Merkel, protectrice des réfugiéEs ?
A l’instar des commentaires exprimés sur le scrutin du Mecklembourg, les commentaires attribuent la défaite du parti de la chancelière à sa politique pendant l’été 2015, qui consistait à accepter d’accueillir les réfugiéEs (souvent originaires de Syrie et d’Iraq) qui étaient arrivéEs par la Grèce et la « route des Balkans » - cette dernière étant aujourd’hui fermée, clôturée et semée de barbelés – et de ne pas les renvoyer en Grèce en faisant jouer la convention de Dublin.
Certes, la chancelière allemande n’est pas restée très longtemps sur cette ligne, mais a joué – dès octobre 2015 – un rôle de premier plan dans les négociations entre l’Union européenne et la Turquie, qui ont abouti à la conclusion d’un accord à Bruxelles, le 18 mars 2016. Son parti s’en vante d’ailleurs. Aujourd’hui, c’est le régime turc qui est censé retenir les réfugiéEs du Moyen Orient sur son sol.
Toujours est-il que dans une large partie de l’opinion publique, le nom d’Angela Merkel reste associé (en bien ou, souvent, en mal) à une prétendue politique d’ouverture des frontières. Au moins verbalement, Angela Merkel défend d’ailleurs une telle position, elle continue d’expliquer jusqu’à aujourd’hui qu’il est hors de question de mêler les questions du terrorisme et de l’immigration… contrairement par exemple à de nombreux politiciens français, ou au chef du gouvernement hongrois, le sinistre Viktor Orban. En cela, le gouvernement Merkel a peut-être objectivement empêché une flambée de la violence raciste pire que celle qui existe dores et déjà aujourd’hui, et qui aurait peut-être plutôt ressemblé à l’énorme vague raciste des années 1991 à 1993 (pendant la crise consécutive à la réunification avec l’ex-Allemagne de l’Est). Même si en réalité, ce discours correspond aussi à une politique migratoire inhumaine, notamment sous forme de l’accord de la honte avec le pouvoir du président Erdogan.
Montée de l’extrême droite
Un des gagnants du scrutin de Berlin est le parti nationaliste et raciste AfD (« Alternative pour l’Allemagne ») qui obtient 14,2 % des voix exprimées, même si son score n’est pas aussi fort que quinze jours avant dans le Mecklembourg (20,8 %).

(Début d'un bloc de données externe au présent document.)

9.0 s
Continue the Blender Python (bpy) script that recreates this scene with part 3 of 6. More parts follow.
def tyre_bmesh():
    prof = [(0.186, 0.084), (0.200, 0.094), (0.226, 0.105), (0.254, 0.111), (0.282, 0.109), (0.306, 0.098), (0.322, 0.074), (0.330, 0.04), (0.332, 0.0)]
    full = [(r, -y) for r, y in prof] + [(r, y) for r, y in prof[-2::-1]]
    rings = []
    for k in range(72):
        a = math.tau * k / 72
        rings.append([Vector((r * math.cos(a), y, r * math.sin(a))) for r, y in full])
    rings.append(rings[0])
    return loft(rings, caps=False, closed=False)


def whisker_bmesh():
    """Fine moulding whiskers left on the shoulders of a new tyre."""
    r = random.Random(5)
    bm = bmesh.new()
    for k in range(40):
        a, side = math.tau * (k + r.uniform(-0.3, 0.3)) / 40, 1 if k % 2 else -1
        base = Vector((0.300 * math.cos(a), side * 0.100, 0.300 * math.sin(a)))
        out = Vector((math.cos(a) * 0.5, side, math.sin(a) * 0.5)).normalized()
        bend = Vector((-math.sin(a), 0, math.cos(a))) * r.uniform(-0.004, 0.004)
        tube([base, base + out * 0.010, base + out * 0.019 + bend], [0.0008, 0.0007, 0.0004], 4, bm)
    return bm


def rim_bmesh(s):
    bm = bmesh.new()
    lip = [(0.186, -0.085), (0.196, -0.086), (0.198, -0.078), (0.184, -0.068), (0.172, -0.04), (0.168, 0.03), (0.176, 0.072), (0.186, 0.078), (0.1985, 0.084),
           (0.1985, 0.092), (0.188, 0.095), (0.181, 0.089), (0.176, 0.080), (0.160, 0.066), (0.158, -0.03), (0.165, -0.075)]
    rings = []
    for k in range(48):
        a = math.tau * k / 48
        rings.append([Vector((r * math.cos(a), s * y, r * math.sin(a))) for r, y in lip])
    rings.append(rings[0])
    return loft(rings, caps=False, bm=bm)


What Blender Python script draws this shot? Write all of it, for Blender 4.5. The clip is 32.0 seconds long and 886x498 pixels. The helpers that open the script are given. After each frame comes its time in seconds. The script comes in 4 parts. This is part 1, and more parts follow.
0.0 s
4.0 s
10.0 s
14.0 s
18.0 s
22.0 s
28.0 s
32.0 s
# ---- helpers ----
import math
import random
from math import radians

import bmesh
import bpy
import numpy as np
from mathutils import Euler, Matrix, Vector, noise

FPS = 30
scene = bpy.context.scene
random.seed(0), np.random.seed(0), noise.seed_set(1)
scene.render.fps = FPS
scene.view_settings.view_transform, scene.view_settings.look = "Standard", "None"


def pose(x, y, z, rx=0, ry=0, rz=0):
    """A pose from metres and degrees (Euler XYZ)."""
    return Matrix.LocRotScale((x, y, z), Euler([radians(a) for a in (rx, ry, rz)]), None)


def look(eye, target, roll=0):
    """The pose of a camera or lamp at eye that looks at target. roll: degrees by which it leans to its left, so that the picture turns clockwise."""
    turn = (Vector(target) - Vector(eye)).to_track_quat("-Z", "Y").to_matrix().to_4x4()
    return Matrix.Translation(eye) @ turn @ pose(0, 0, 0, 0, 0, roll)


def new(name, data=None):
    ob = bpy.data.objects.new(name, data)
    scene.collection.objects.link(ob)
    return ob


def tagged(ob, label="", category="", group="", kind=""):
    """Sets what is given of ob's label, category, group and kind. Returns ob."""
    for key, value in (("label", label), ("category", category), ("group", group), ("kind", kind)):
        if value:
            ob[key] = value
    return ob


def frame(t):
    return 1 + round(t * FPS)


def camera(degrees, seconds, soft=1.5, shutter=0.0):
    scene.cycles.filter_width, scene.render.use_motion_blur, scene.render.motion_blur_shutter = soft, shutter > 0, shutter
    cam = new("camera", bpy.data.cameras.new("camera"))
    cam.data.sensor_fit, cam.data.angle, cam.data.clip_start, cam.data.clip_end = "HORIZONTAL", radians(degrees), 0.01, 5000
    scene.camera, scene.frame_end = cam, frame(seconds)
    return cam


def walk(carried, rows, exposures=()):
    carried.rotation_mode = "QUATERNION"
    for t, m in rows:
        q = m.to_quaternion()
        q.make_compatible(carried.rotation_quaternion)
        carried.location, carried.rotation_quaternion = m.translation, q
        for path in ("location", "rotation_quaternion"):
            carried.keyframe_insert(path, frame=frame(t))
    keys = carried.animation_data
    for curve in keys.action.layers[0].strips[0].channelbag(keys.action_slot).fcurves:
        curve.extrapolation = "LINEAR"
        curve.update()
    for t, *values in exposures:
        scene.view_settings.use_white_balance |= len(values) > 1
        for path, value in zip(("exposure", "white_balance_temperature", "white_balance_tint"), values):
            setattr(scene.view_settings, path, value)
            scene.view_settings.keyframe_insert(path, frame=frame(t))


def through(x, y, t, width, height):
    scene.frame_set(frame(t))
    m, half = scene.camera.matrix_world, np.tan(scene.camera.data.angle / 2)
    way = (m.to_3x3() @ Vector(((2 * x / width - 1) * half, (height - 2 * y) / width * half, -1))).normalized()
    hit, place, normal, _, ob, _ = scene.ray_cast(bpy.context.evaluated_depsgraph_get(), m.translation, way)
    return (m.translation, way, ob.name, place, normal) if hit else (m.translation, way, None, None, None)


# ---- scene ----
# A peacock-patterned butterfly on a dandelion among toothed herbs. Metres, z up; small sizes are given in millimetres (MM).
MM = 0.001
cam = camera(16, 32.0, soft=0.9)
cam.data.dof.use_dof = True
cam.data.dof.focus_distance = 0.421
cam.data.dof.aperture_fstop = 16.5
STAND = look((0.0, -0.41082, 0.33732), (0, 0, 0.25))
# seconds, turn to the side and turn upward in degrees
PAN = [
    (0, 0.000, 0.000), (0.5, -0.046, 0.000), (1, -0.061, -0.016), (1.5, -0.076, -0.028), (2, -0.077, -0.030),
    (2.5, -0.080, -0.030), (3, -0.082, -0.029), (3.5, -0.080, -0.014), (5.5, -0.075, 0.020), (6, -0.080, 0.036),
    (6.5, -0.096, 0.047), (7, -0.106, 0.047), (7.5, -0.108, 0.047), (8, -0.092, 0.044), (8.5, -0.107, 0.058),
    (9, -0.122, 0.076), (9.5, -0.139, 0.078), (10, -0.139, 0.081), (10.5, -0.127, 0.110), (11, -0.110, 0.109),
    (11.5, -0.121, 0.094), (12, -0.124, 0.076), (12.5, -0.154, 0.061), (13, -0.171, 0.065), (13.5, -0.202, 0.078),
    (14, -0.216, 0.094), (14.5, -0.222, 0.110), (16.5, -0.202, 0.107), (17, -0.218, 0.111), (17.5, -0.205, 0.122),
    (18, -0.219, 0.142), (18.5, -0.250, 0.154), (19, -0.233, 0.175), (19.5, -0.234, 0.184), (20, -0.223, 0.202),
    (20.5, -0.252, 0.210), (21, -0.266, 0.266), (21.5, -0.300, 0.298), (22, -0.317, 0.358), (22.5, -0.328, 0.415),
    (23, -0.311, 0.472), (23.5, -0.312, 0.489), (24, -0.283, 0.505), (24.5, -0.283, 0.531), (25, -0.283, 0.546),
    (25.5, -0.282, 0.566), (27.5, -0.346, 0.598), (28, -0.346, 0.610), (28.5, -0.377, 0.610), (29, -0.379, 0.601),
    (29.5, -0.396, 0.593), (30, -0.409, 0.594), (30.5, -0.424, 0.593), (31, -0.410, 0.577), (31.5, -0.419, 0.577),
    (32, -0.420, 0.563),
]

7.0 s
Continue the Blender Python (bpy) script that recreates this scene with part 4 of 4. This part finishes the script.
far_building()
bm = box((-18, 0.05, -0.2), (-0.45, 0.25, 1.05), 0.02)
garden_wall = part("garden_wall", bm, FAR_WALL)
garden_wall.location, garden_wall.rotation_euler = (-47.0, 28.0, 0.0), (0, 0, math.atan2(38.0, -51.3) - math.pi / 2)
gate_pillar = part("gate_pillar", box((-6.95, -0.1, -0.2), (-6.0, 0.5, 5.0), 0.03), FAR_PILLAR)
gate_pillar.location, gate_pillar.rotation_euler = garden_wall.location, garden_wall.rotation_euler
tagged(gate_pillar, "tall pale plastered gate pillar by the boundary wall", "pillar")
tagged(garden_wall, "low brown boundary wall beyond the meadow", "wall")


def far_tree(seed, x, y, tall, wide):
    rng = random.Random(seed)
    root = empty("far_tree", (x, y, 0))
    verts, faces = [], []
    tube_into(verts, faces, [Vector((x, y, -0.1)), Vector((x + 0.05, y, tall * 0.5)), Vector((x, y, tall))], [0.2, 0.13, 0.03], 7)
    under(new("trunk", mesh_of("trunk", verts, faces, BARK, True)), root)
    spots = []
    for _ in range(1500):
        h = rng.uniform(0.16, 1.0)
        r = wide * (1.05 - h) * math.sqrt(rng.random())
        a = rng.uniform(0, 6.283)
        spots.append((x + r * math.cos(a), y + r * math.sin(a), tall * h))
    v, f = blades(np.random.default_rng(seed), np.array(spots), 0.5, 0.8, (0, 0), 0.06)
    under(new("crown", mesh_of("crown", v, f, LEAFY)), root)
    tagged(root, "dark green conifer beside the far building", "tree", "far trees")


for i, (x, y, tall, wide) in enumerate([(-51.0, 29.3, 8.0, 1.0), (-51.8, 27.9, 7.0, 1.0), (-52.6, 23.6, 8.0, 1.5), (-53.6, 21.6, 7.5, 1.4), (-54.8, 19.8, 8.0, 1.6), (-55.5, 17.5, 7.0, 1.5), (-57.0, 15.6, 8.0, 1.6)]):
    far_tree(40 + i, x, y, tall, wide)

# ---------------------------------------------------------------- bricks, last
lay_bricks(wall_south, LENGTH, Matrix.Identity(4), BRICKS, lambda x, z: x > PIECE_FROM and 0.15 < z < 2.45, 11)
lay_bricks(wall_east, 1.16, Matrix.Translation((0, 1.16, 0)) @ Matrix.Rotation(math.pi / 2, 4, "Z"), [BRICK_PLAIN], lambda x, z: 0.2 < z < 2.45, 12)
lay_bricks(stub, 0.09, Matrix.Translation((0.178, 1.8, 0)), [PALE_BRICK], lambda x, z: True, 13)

Il était de toute façon attendu que le parti AfD fasse un score moins élevé à Berlin, une ville autrement plus « multiculturelle » et interethnique que le Mecklembourg, nettement plus rural.
Encore faut-il dire que le parti d’extrême droite n’est pas le seul gagnant de cette élection, qui laisse un paysage politique plutôt éclatée. A la fois les Verts et le parti de gauche Die Linke dépassent respectivement les 15 % des voix. Pour Die Linke, il s’agit d’un gain de +3,9 % par rapport à 2011. En même temps, il faut remarquer que le prédécesseur de ce parti, le PDS, avait dans le passé totalisé jusqu’à 22,6 % des voix (en 2001)… avant de perdre beaucoup, beaucoup de terrain pour avoir participé au gouvernement régional où il cogérait la misère, et ce de 2001/02 jusqu’en 2011.
C’est surtout à la victoire du parti situé sur sa droite, AfD, qu’Angela Merkel a réagi ce lundi, en admettant : « Nous n’avons pas tout fait comme il le fallait ». Un propos qui se référait clairement à l’accueil des migrantEs, rajoutant d’ailleurs, à propos d’un sondage qui prétendu que 82 % seraient opposés (pour différents motifs éventuellement) à cette politique : « Si ces 82 % veulent me dire que la situation de l’année dernière ne doit pas se répéter, alors je réponds que c’est pour ça que je me bats. C’est le but des mesures que nous avons prises ces derniers mois ». Cela se référait à la fermeture de la « route des Balkans » et à l’accord avec la Turquie.
Pour l’heure, on sait pas encore si ce sera Angela Merkel ou quelqu’un d’autre qui portera les couleurs de la droite (classique) allemande aux élections législatives générales prévues en septembre 2017. Une chose semble cependant claire : la politique de celle-ci, demain, sera encore pire que celle d’aujourd’hui.